> TO BE DONE
Repeat only the lines from the one containing "of a camera" through the one containing "return 1 + round(t * FPS)", exactly as written, both ends included.

> DATA FOR PROCESSING

—————

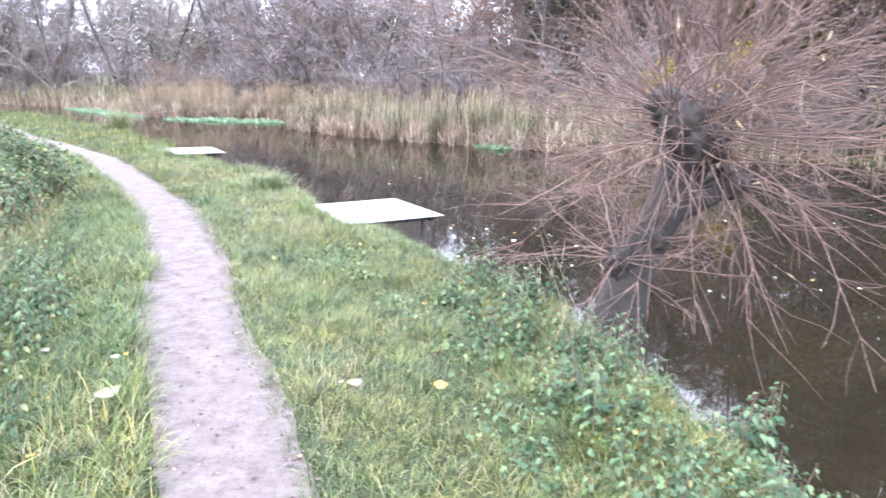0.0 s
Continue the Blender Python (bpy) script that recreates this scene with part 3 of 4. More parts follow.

—————

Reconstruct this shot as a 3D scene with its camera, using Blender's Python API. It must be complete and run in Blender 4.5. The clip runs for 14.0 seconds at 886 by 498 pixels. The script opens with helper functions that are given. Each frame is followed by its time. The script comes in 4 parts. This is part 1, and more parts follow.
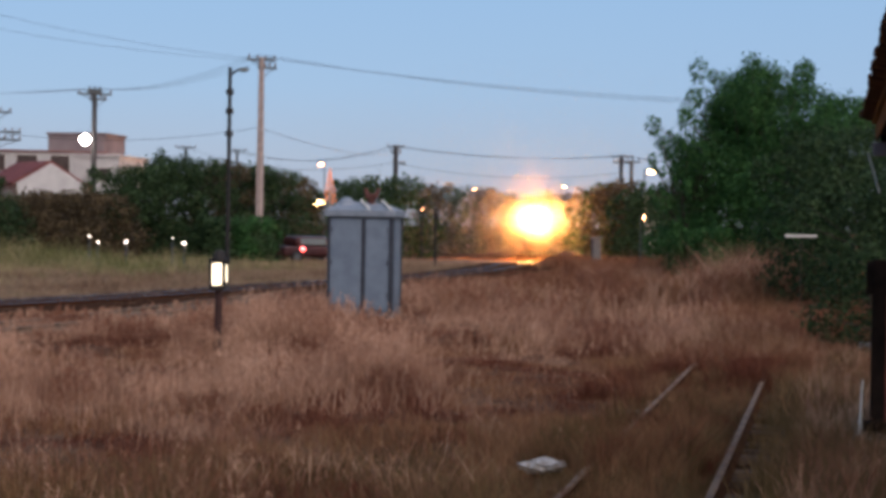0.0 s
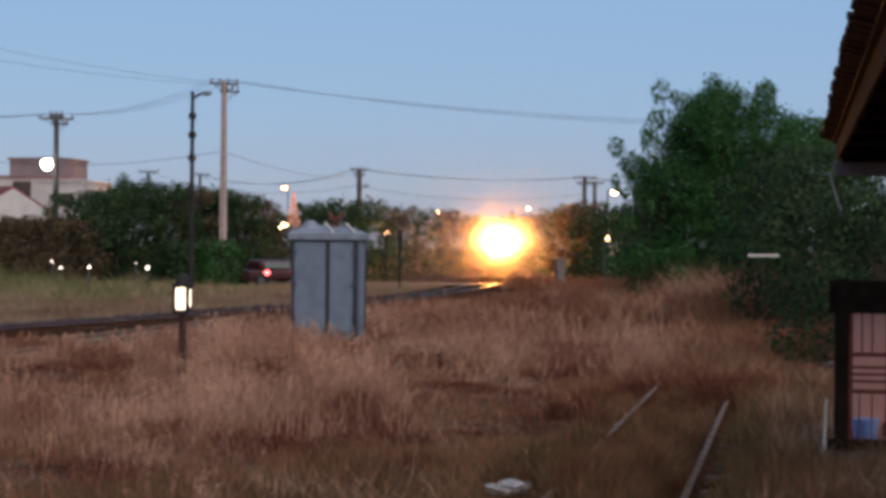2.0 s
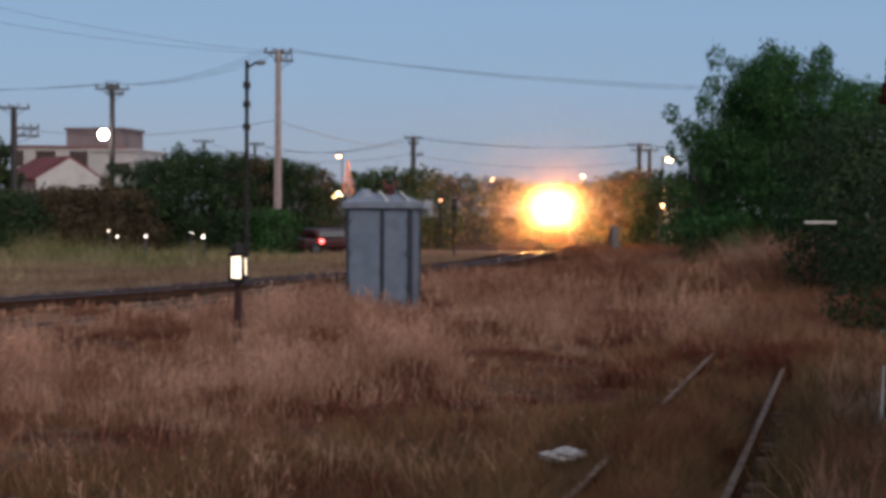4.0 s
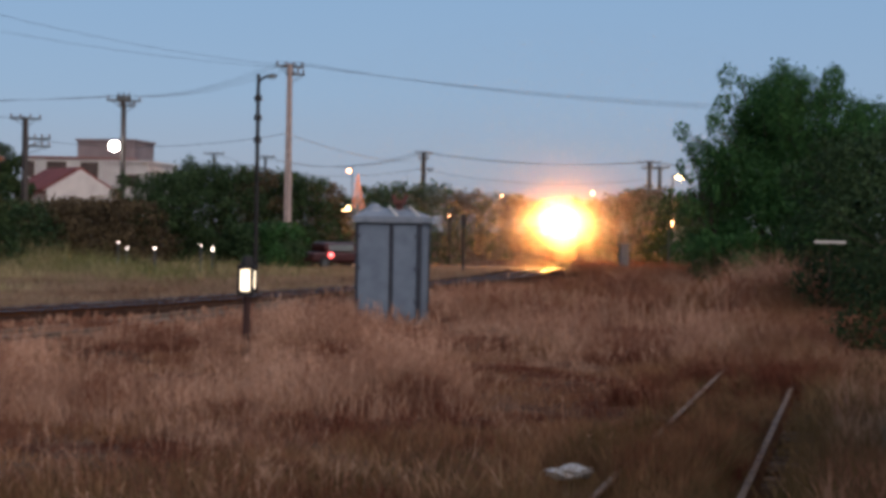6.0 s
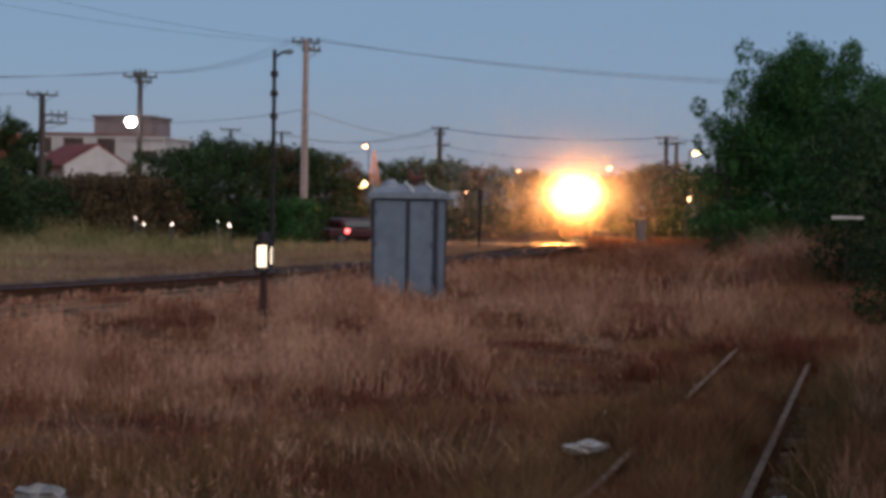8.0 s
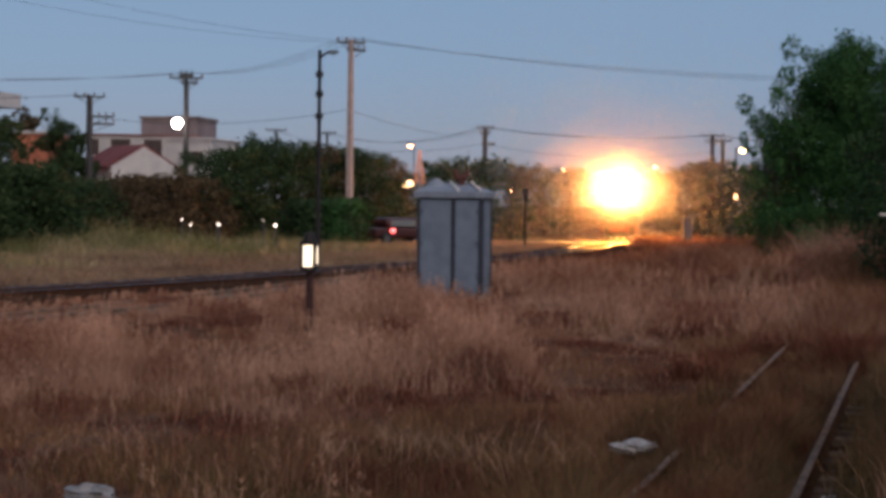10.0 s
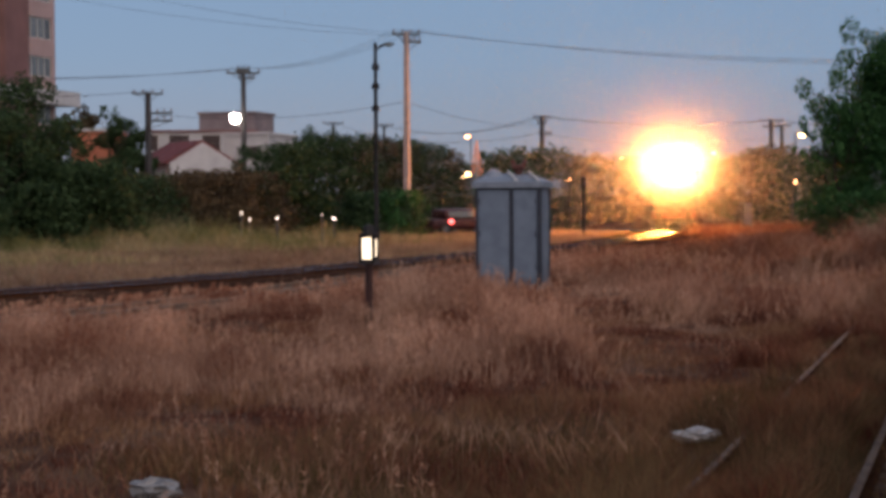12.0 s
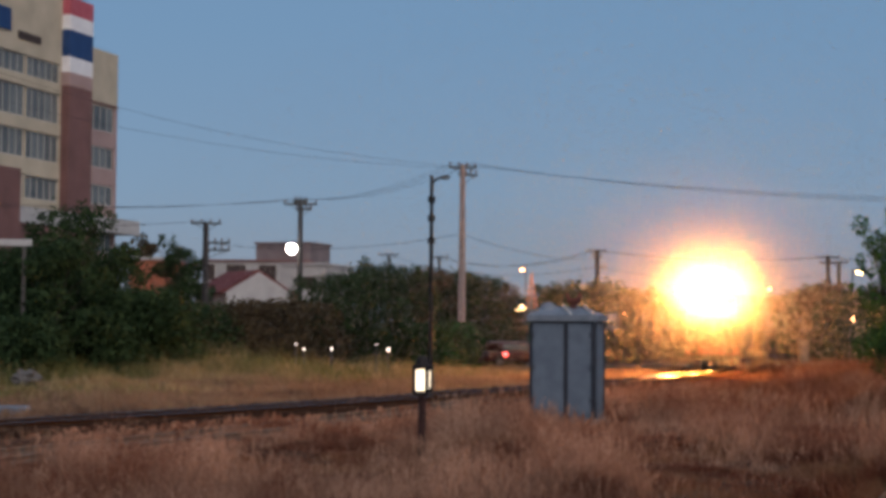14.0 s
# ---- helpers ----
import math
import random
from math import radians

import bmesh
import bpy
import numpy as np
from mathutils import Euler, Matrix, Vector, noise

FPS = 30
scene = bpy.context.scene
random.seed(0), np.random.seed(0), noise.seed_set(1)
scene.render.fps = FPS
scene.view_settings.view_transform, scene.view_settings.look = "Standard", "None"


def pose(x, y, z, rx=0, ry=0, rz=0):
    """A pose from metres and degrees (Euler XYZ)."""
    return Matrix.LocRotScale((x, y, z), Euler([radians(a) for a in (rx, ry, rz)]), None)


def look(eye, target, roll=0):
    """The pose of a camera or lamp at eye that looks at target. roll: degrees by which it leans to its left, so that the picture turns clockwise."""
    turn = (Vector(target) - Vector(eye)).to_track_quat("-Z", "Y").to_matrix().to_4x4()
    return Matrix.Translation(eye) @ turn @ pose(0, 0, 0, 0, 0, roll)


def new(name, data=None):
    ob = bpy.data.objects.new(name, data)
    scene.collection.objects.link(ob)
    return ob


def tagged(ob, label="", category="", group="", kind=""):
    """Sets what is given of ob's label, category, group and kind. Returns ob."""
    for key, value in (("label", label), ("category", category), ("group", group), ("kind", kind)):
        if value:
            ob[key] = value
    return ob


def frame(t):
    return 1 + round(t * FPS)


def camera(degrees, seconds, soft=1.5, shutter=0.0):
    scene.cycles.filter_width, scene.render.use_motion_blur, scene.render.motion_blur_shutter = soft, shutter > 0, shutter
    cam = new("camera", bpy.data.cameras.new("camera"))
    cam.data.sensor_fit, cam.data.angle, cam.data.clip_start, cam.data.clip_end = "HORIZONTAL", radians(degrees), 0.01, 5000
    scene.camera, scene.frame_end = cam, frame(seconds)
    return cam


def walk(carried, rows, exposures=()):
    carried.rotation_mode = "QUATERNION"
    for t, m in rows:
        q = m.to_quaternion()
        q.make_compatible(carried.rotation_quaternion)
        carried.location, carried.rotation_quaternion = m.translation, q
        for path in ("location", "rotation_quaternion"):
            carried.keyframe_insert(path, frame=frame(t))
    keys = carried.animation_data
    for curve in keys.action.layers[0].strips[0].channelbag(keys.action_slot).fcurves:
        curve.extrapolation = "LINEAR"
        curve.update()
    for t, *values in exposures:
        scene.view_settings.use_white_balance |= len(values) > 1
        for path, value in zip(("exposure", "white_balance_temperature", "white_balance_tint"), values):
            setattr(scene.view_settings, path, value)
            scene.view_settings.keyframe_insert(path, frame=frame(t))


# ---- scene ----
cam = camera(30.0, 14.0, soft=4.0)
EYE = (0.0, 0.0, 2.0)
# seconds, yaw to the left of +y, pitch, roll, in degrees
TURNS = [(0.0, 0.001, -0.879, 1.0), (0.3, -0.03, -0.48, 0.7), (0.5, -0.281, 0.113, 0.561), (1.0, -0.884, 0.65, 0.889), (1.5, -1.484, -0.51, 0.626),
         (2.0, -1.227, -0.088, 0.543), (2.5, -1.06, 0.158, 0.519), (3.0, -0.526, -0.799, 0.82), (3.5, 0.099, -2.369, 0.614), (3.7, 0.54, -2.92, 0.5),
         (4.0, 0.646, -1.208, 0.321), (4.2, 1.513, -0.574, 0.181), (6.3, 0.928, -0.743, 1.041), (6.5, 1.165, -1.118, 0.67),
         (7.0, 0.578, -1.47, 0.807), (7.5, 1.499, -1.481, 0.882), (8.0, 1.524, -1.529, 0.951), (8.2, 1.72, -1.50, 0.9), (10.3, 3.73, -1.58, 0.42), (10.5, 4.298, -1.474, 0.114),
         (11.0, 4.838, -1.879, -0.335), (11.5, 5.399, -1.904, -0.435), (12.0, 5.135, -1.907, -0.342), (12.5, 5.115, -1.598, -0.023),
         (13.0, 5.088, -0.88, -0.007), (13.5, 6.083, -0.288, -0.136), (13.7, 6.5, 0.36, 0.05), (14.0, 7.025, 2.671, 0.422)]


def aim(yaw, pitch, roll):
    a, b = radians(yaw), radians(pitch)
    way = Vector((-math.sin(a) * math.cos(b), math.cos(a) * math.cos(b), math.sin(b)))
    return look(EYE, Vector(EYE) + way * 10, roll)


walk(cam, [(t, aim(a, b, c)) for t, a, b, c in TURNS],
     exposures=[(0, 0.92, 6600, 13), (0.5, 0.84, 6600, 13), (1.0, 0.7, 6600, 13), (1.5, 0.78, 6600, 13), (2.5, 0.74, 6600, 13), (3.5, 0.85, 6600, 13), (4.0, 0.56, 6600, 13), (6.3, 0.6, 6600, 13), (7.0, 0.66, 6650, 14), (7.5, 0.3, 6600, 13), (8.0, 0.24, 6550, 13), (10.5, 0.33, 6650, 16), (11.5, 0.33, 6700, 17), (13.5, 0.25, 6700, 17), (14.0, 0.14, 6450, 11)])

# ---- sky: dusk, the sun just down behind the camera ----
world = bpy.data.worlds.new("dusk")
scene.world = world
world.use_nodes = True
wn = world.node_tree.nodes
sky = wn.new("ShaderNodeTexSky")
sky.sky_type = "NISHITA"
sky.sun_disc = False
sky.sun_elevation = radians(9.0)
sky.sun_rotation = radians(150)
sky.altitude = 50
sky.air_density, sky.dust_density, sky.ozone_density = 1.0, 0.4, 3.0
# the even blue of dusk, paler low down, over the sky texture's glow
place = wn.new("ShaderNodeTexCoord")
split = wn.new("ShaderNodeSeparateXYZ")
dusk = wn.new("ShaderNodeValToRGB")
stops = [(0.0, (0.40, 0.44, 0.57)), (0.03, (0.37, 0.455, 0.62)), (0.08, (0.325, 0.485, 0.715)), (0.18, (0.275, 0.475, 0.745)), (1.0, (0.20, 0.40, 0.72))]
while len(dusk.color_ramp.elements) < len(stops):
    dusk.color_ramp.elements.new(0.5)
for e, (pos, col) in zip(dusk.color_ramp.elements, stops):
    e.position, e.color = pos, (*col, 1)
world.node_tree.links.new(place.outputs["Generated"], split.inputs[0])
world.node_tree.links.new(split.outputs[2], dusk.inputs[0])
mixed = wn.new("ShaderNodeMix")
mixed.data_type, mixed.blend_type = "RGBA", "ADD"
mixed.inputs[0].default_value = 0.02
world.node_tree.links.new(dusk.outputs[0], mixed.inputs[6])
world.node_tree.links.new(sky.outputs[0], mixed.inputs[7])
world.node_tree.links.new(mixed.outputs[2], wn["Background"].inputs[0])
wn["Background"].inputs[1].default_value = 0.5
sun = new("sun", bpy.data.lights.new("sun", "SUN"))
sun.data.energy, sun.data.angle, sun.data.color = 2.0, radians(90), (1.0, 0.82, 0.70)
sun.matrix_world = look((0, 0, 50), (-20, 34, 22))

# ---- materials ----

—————

> FINAL ANSWER
    """The pose of a camera or lamp at eye that looks at target. roll: degrees by which it leans to its left, so that the picture turns clockwise."""
    turn = (Vector(target) - Vector(eye)).to_track_quat("-Z", "Y").to_matrix().to_4x4()
    return Matrix.Translation(eye) @ turn @ pose(0, 0, 0, 0, 0, roll)


def new(name, data=None):
    ob = bpy.data.objects.new(name, data)
    scene.collection.objects.link(ob)
    return ob


def tagged(ob, label="", category="", group="", kind=""):
    """Sets what is given of ob's label, category, group and kind. Returns ob."""
    for key, value in (("label", label), ("category", category), ("group", group), ("kind", kind)):
        if value:
            ob[key] = value
    return ob


def frame(t):
    return 1 + round(t * FPS)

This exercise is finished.